The 45th edition of Art Cologne was held from April 13–17, attracting 60,000 visitors, roughly even with the level posted in 2010.
COLOGNE—The 45th edition of Art Cologne was held from April 13–17, attracting 60,000 visitors, roughly even with the level posted in 2010.
After struggling to retain its once high profile in recent years, the fair has gained strength thanks to diligent efforts by its organizers, particularly director Daniel Hug, a former gallerist in Los Angeles.
Hug and his team have succeeded in drawing major galleries back to the event, including Annely Juda Fine Art (London), Galerie Lelong (New York, Paris and Zurich), Leo Koenig (New York), and Kewenig (Cologne and Palma de Mallorca). They have also attracted new participants, such as New York galleries Andrew Kreps and Team Gallery plus three galleries from Argentina for their first presentation in Germany and six galleries from Japan, who will donate some of their profits to the Japanese Red Cross for tsunami-relief efforts.

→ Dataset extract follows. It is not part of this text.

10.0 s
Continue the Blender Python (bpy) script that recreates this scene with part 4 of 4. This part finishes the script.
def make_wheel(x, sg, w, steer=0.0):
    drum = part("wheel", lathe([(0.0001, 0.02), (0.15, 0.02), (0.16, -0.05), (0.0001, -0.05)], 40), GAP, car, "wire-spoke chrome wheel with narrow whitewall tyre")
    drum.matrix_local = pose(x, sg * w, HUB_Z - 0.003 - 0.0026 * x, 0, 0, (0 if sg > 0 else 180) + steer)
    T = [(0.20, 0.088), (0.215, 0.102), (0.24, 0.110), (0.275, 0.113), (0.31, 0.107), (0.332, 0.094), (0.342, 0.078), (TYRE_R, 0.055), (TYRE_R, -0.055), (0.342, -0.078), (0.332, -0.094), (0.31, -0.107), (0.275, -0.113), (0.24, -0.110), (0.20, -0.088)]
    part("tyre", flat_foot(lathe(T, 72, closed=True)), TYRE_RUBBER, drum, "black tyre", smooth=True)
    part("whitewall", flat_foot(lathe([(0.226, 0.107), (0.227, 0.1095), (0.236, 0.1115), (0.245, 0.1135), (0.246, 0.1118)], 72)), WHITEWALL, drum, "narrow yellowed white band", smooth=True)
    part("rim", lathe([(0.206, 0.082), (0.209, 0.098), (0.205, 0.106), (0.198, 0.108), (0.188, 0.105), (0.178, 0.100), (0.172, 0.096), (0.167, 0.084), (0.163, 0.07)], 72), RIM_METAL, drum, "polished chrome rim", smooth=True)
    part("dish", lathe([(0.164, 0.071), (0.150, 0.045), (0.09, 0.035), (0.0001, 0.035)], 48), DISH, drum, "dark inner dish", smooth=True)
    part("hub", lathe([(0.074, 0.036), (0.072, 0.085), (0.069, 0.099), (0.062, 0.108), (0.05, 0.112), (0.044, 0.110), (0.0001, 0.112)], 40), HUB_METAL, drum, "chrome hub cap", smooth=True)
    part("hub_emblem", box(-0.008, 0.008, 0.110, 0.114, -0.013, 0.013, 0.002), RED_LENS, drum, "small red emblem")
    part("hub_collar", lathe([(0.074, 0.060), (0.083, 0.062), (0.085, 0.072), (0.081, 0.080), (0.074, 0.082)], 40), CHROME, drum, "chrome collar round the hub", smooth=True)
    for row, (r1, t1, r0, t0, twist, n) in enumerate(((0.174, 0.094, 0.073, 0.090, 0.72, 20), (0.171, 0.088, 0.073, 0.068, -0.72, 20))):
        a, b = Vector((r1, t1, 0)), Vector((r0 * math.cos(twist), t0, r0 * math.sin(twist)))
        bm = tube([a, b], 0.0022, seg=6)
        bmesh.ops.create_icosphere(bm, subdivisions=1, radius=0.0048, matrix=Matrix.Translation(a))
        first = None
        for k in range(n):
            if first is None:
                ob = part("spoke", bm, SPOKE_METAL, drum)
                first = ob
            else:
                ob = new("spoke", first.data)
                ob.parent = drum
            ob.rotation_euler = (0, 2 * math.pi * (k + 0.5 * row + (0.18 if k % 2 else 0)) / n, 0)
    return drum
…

Dealer Judy Lybke showed a slightly larger than life-size Neo Rauch sculpture, Nachhut (Rear Guard), which represents a chimera, a kind of lion centaur: an elderly man with a lion’s hind parts (instead of a horse’s), wearing a melancholic expression and carrying two gas canisters. The asking price (for each of the pieces in the edition of three) was €600,000 ($865,000). One was sold to a German museum and another to a private collection in Germany, according to the gallery.
Dealers said a substantial number of sales were made at the private viewing on April 12, including Tom Wesselmann’s Smoker #2, 2000, for €2.3 million ($3.3 million) by Galerie Klaus Benden (Cologne). American artist Karl Haendel was sold at the booth of the Milliken Gallery, Stockholm. His work, executed in graphite on paper, Circle with Spray #2 fetched $12,000 (most galleries ask prices in euros, but some do so in dollars).

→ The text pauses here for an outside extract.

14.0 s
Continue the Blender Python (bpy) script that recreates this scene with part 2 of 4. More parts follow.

Base Gallery, Tokyo, sold, among works by other artists, smaller format pieces by Yasuhide Kunimoto for €500 ($720) each, with larger formats sold at €4,000 ($5,770). Kunimoto paints silhouettes of individuals engaged in various actions; mostly colored gray, the shapes emerge from layers of color.
Susanne Zander, Cologne, who specializes in Outsider Art, sold several works by Düsseldorf-based Horst Ademeit, who also shows with White Columns, New York. His Polaroids with inscriptions were offered by Zander for €530 ($765) each. She said half the works in her booth were sold before the fair opened to the public.
Samuelis Baumgarte Gallery (Bielefeld, Germany) had a solo show of Heinz Mack, one of the most important artists of the 20th century, who marked his 80th birthday on March 8. Mack, together with Günter Uecker, is the cofounder of the influential Zero group, of which Yves Klein was also a member. Mack worked with light and now paints in prismatic colors. He had five shows (three museum shows and two in galleries) running at the time of Art Cologne. Baumgarte sold, among other pieces, a number of his Zero-period works for €230,000/450,000 ($330,000/650,000).
The main work featured at the booth of Cologne dealer Heinz Holtmann was Cologne Cathedral with diamond dust in four colors by Andy Warhol, priced at €110,000/$159,000. Holtmann said: “We haven’t been in such a good mood for a very long time.” He sold, among other pictures, a work on paper by recently deceased Sigmar Polke for €40,000 ($58,000).
Among the most photographed works at the fair was a life-size installation, Fear and Megalomania in 15 Different States, by Spanish artist Enrique Marty. It consisted of 15 realistic (and graphic) sculptures of yuppies, some sporting devil’s horns on their heads, some bleeding, some maimed and some even beheaded. Offered for €137,000 ($198,000) by the Deweer gallery of Otegem (Belgium), the installation was bought by a private collection.
Stefan Röpke, Cologne and Madrid, sold unusual but highly aesthetic three-dimensional works made from acrylic glass with molten molds filled with black matter, by Jordi Alcaraz. Prices ranged from €16,000 ($23,000) for larger works, to €6,500 ($9,400) for smaller formats.
Ernst Hilger, Vienna, was one of the gallerists given the chance to show young artists in the “New Position” segment as well as his own offerings. He sold, among others, two works by young South African artist Cameron Platter (b. 1978) at €7,700 ($11,100) each.